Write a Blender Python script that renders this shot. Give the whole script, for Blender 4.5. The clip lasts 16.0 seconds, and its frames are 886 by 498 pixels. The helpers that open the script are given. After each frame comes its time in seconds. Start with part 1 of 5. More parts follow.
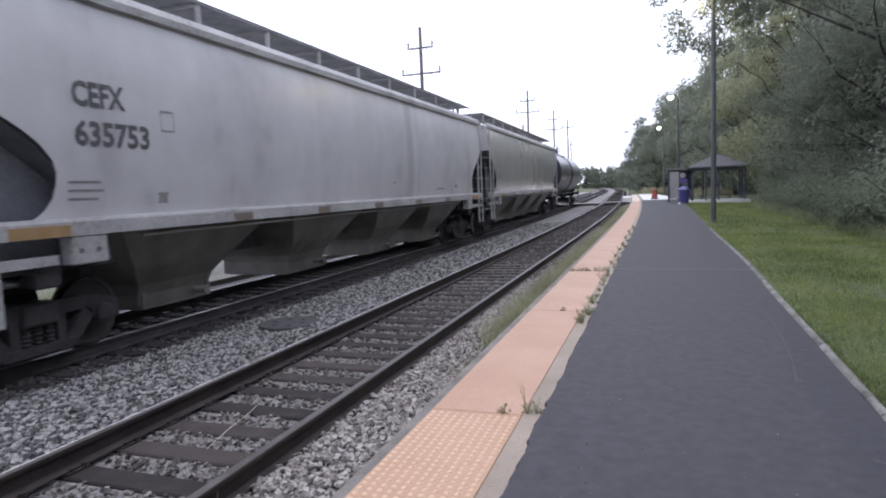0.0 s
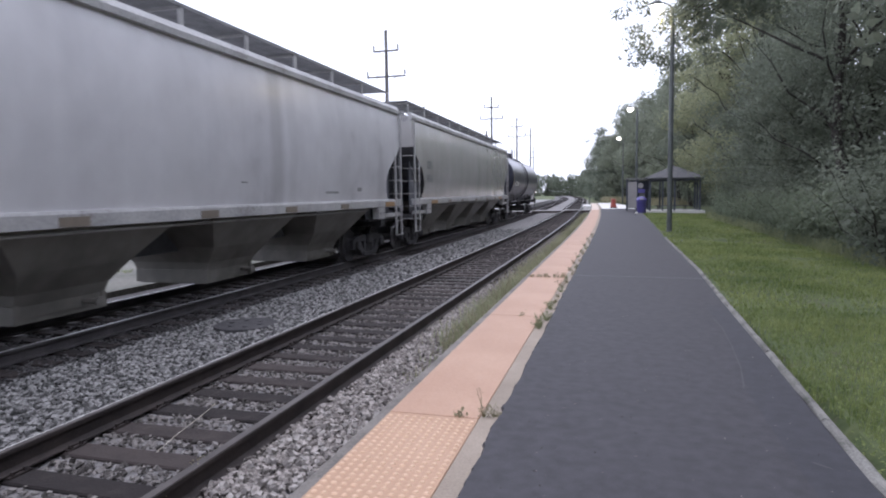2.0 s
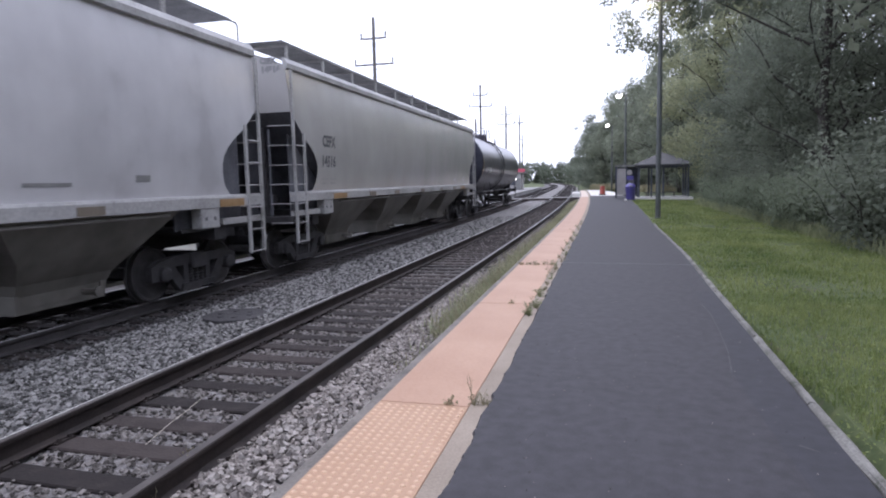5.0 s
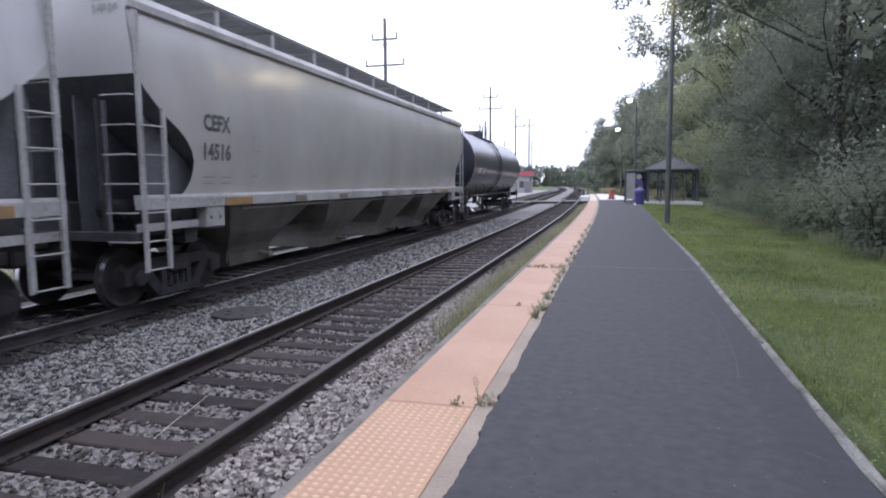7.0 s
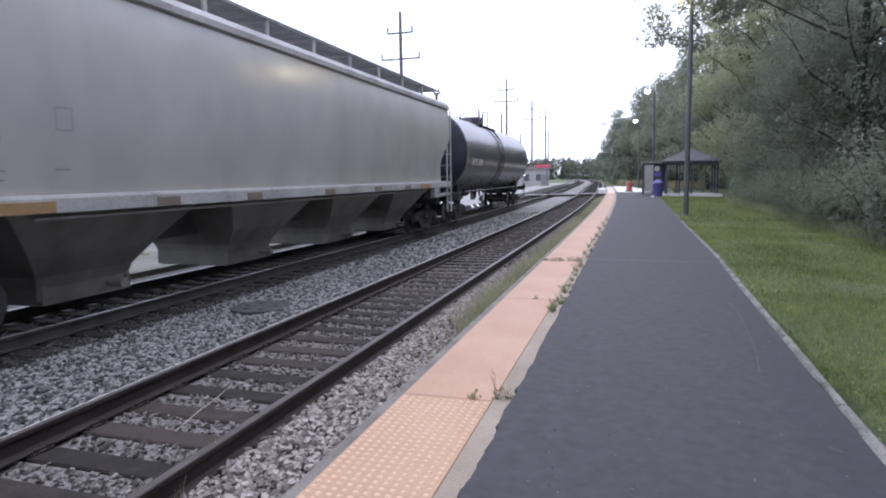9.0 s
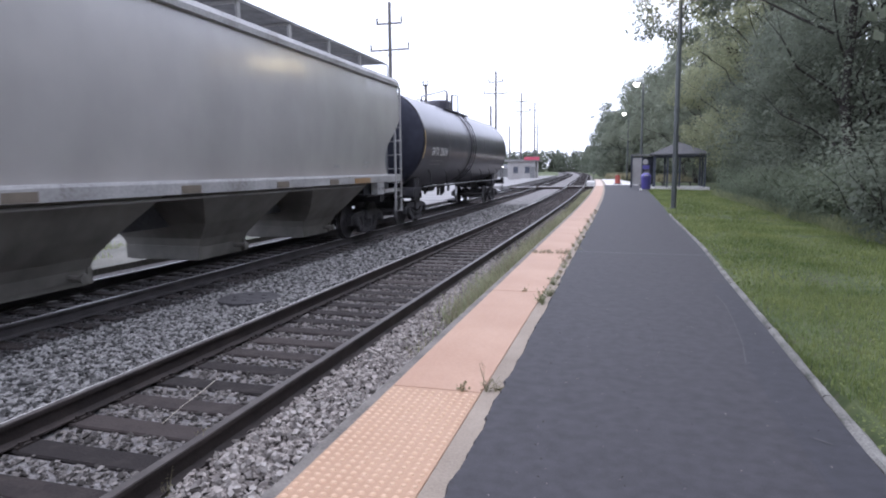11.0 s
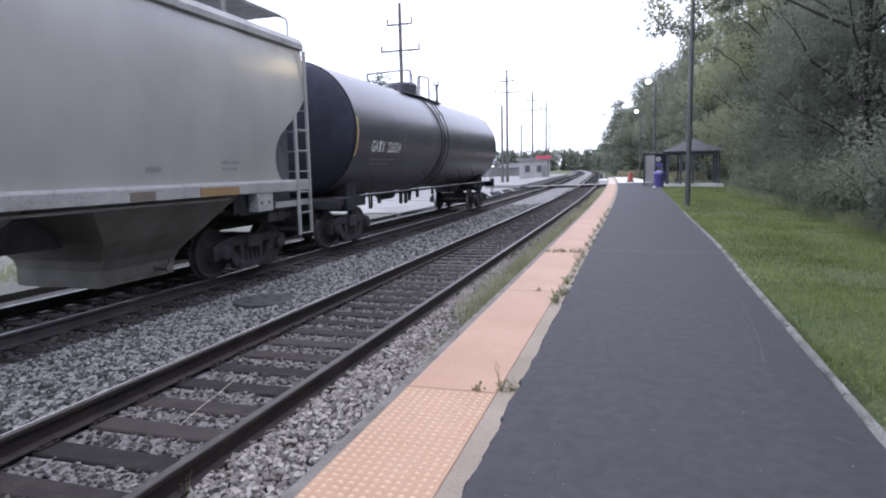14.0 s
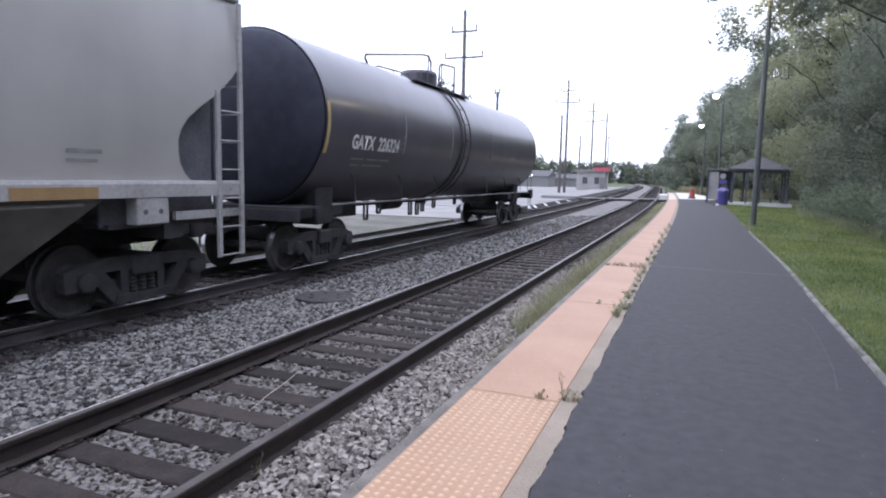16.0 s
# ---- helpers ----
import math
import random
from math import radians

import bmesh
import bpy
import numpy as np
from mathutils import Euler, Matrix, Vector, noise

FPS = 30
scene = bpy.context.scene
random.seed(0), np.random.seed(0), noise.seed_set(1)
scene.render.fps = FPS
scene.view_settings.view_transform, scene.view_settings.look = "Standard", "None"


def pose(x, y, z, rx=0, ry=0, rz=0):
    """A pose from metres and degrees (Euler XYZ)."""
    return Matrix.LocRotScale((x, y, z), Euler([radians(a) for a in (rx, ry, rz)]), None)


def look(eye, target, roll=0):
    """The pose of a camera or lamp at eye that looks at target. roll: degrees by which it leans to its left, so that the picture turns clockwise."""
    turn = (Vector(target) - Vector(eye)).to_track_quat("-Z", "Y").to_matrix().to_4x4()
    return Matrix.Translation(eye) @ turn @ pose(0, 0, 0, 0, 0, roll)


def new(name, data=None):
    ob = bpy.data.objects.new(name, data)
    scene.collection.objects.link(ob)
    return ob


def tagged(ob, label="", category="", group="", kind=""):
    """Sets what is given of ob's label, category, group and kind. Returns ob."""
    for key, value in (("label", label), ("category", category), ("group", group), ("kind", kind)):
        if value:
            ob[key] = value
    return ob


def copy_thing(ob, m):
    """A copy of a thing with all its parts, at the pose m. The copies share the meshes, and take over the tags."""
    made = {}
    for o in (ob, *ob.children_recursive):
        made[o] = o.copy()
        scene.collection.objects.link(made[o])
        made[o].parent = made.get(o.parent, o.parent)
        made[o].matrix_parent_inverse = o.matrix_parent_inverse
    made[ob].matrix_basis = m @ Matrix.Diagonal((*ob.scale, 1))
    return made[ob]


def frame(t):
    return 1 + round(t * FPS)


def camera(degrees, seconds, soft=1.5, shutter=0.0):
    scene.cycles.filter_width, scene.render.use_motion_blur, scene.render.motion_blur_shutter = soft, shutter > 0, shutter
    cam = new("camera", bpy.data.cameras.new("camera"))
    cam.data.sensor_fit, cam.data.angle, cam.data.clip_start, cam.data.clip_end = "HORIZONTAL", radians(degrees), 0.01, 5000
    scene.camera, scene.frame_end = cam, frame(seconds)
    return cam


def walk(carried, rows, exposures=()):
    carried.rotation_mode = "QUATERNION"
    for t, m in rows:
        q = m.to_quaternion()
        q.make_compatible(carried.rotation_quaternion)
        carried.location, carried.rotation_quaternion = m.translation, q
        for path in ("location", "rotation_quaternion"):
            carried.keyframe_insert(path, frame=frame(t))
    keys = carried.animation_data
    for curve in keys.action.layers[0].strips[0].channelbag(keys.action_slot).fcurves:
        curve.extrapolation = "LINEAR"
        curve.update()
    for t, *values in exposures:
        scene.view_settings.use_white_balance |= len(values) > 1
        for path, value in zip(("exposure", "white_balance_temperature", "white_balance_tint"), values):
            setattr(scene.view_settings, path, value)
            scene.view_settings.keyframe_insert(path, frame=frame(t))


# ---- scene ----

- - - - - - -

Scan the material above for the string "soft" and return the lines that hold it.

### OUTPUT
def camera(degrees, seconds, soft=1.5, shutter=0.0):
    scene.cycles.filter_width, scene.render.use_motion_blur, scene.render.motion_blur_shutter = soft, shutter > 0, shutter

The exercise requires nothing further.